Its figures for other sources are: 2-3% for conventional incandescent lights, 7-15% for fluorescent sources including CCFLs, and 5-15% for what it calls “compact LEDs”. That said, there are more efficient LED and fluorescent sources.
At issue is the amount of heat that is emitted by incandescent light sources – around 95% of electrical energy entering an incandescent light bulb is wasted as non-illuminating infra-red radiation and surface heat. However, that that does leave as light is of exceedingly good quality with a sunlight-like continuous spectrum and high colour rendering index.
If the infra-red can be bounced back to the filament to keep it hot, then less incoming energy is required to keep the bulb emitting the same amount of visible light – a more efficient light bulb.

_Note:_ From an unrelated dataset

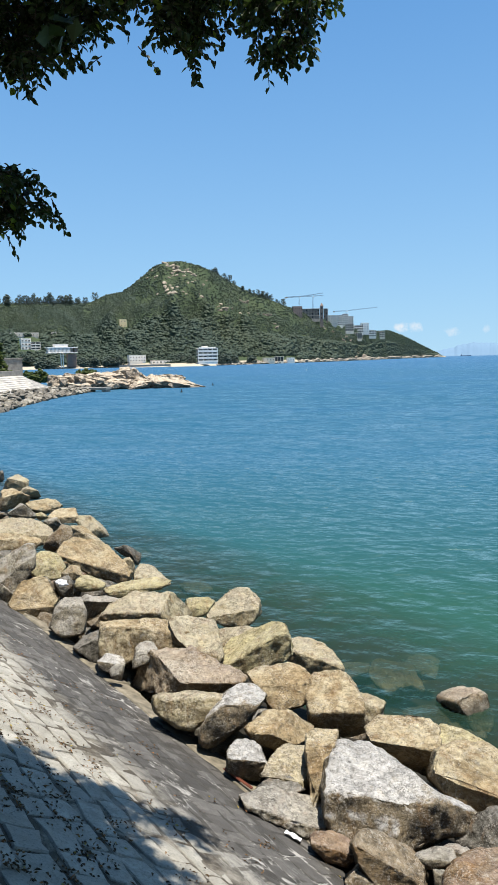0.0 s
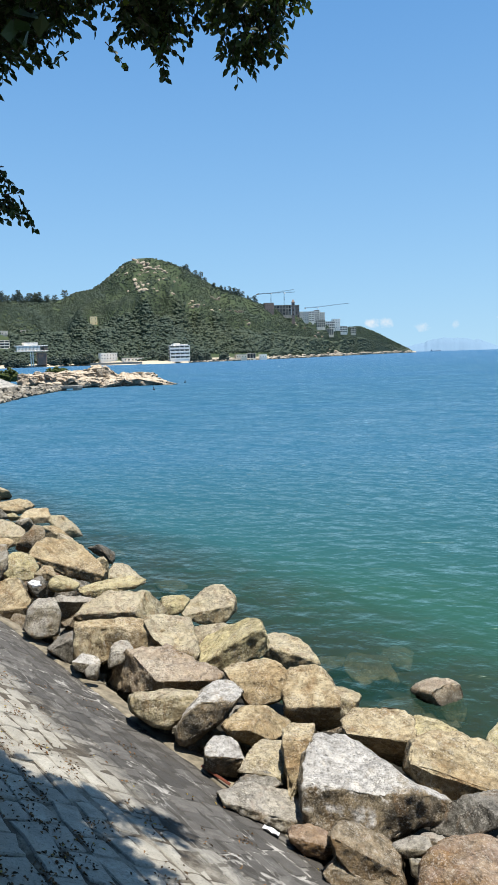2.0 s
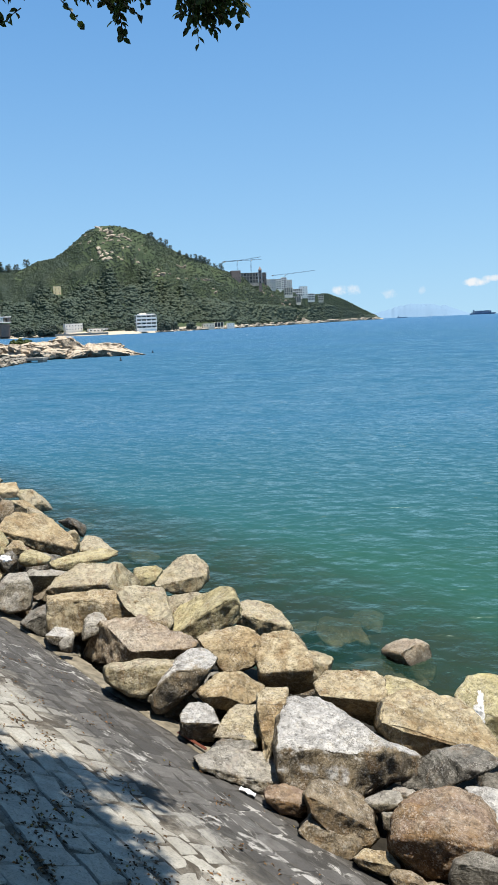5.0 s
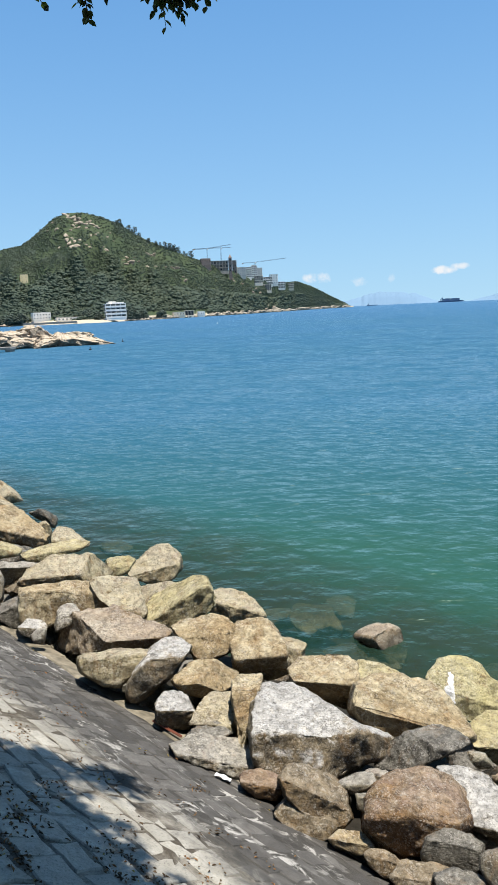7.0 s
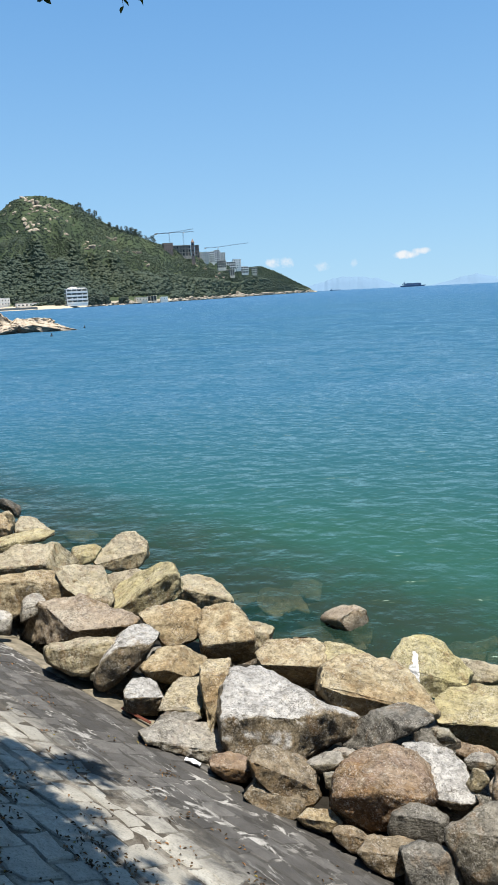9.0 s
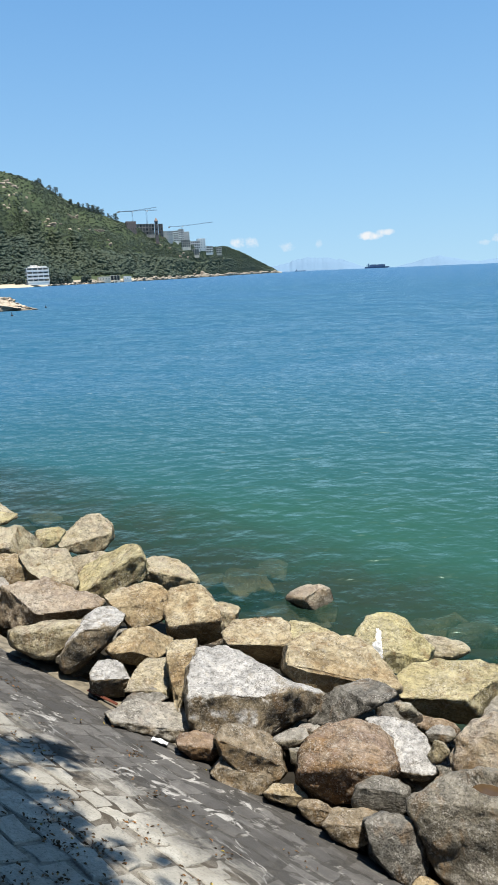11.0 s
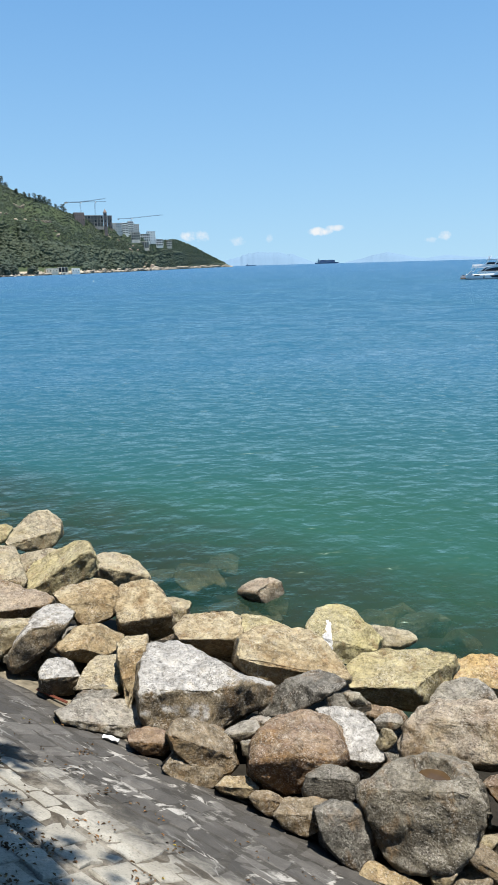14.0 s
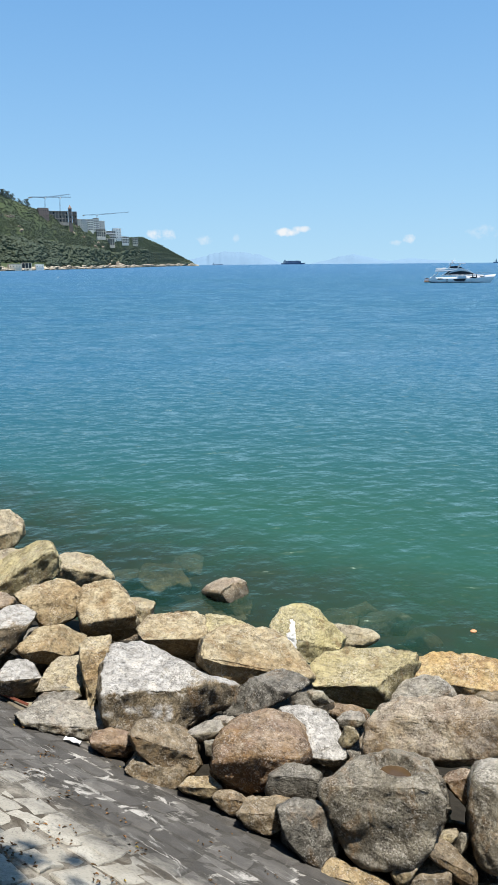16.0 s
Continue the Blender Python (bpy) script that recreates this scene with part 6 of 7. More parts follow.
# trees and shrubs between the houses
for az, d, z, w, h in ((-16.4, 688, 0.8, 15, 11), (-15.6, 686, 0.8, 10, 7), (-13.3, 688, 1.5, 12, 9), (-12.5, 696, 2, 14, 10), (-17.7, 716, 7, 14, 9), (-11.3, 692, 2, 13, 9), (-10.5, 690, 2, 12, 10),
                       (-7.8, 700, 3, 12, 10), (-5.5, 690, 3, 12, 10), (-4.6, 676, 2, 9, 8), (-1.9, 676, 2, 13, 9), (-1.1, 684, 2, 10, 8), (0.4, 735, 2, 11, 8)):
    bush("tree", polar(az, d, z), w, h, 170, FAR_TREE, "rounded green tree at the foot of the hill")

# pavilion on posts at the left of the beach
pav = thing("pavilion", Matrix.Translation(polar(-14.95, 700, 1.0)) @ pose(0, 0, 0, 0, 0, 32), "pale raised pavilion with a slatted front on posts", "pavilion")
part("roof", boxes(((30, 9, 0.9), (0, 0, 19.6)), ((13, 7, 2.0), (-1, 0, 21.2)), ((14, 7, 0.6), (-1, 0, 22.4)), bevel=0.1), WHITE, pav)
part("floor", boxes(((30, 9, 0.8), (0, 0, 14.6)), bevel=0.1), WHITE, pav)
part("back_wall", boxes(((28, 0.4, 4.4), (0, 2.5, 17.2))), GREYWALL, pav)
for i in range(17):
    part("slat", boxes(((0.8, 0.5, 4.4), (-14.2 + 21.0 * i / 16, -4, 17.1))), WHITE, pav)
for x in (-1.6, 0.6):
    part("post", boxes(((0.9, 0.9, 14), (x, -2, 7.2)), bevel=0.1), WHITE, pav)
part("base_wall", boxes(((9, 4, 12.5), (10.4, 2.5, 7.0)), ((3.0, 7, 4.6), (13.4, 0.3, 16.9)), bevel=0.1), BRICKRED, pav)

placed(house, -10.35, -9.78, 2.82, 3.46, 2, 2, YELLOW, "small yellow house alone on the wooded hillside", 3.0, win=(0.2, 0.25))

# hilltop estate under construction
placed(house, 3.8, 4.54, 3.5, 4.22, 2, 5, BRICKRED, "grey concrete shell of a building on the ridge", 8.0, win=(0.3, 0.3))
placed(open_frame, 4.58, 5.98, 3.2, 4.02, 3, 6, RAWCON, "unfinished concrete building with open floors", 8.0, ragged=2, face=8, back=CONCRETE)
tw = thing("tower", Matrix.Translation(polar(6.17, 1040, 52)) @ pose(0, 0, 0, 0, 0, -6), "square brown tower with a pointed roof", "tower")
part("shaft", boxes(((4.6, 4.6, 31), (0, 0, 14)), ((5.4, 5.4, 0.8), (0, 0, 24)), ((5.4, 5.4, 0.8), (0, 0, 29.4)), bevel=0.1), BRICKRED, tw)
bm = bmesh.new()
bmesh.ops.create_cone(bm, cap_ends=True, segments=4, radius1=3.8, radius2=0.15, depth=5.0, matrix=Matrix.Translation((0, 0, 32)) @ pose(0, 0, 0, 0, 0, 45))
part("roof", bm, BRICKRED, tw)
for z in (12, 18, 26.7):
    part("window", boxes(((1.6, 0.3, 2.2), (0, -2.35, z))), GLASS, tw)
placed(open_frame, 6.33, 6.64, 3.0, 4.0, 4, 2, BRICKRED, "red-brown apartment block beside the tower", 8.0, back=CONCRETE)
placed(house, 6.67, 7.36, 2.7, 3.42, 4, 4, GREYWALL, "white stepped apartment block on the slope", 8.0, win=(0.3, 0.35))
placed(open_frame, 7.43, 7.84, 2.6, 3.44, 5, 2, WHITE, "white apartment block with balconies on the slope", 8.0, rail=0.4, back=CONCRETE)
placed(open_frame, 7.86, 8.28, 2.55, 3.54, 6, 3, WHITE, "pale unfinished apartment block on the slope", 8.0, ragged=1, rail=0.35, back=CONCRETE)
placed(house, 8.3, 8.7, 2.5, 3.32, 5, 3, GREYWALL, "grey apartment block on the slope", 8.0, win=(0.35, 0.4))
placed(open_frame, 8.07, 8.72, 2.15, 2.72, 3, 4, CREAM, "white terraced house on the slope", 6.0, d=1060, back=CONCRETE)
placed(open_frame, 8.76, 9.5, 1.97, 2.58, 3, 5, WHITE, "white terraced house lower on the slope", 6.0, rail=0.3, back=CONCRETE)
placed(house, 9.3, 9.92, 2.0, 2.75, 4, 3, WHITE, "pale narrow apartment block", 8.0, d=1300, win=(0.3, 0.35))
placed(open_frame, 8.66, 9.38, 1.5, 2.0, 1, 4, CREAM, "cream arcaded house front on the slope", 6.0, back=CONCRETE)
placed(open_frame, 9.5, 10.5, 1.62, 2.16, 3, 8, WHITE, "pale unfinished terrace of houses on the slope", 3.0, ragged=1, rail=0.3, face=10, back=CONCRETE)
placed(open_frame, 10.45, 11.2, 1.55, 2.02, 3, 6, CREAM, "cream terrace of houses near the point", 3.0, rail=0.3, face=10, back=CONCRETE)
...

Attempts have been made to bounce infra-red back before – generally with spherical IR reflective structures around more conventional light bulb filaments. Photonic crystal structures have also been built into the surface of incandescent filaments, although these are at the mercy of tungsten migration which alters the surface of hot filaments over time.
How is MIT doing it?
Firstly, this is no longer a light ‘bulb’. Instead it is a flat structure – a planar filament between two sheets of glass, separated by a vacuum. The glass layers are coated with multiple transparent coatings of different refractive index, forming Bragg or Bragg-like reflectors.
Different ‘stacks’ of coatings have been tried and modelled.
It looks like quarter-wavelength stacks will be less effective than stacks of material that give a sinusoidal variation of refractive index through the reflector – so-called rugate filters. Some of the reflectors are also ‘chirped’, suggesting layer thickness varies at different depths in the coating to reflect different wavelengths. Some reflectors use three or four different materials in their stacks.
The 40% efficiency figure is achieved with 300 layers of an optimised reflective stack, according to MIT, while the bare filament comes out at less than 5% efficient and a simple chirped quarter-wavelength stack reflector still fails to beat 10%.
“These structures, a form of photonic crystal, are made of Earth-abundant elements and can be made using conventional material-deposition technology,” said MIT, which also pointed out that similar technology might improve the efficiency of thermo-voltaic converters – IR analogues of solar cells.
The work, to which Purdue University contributed, is reported in Nature Nanotechnology.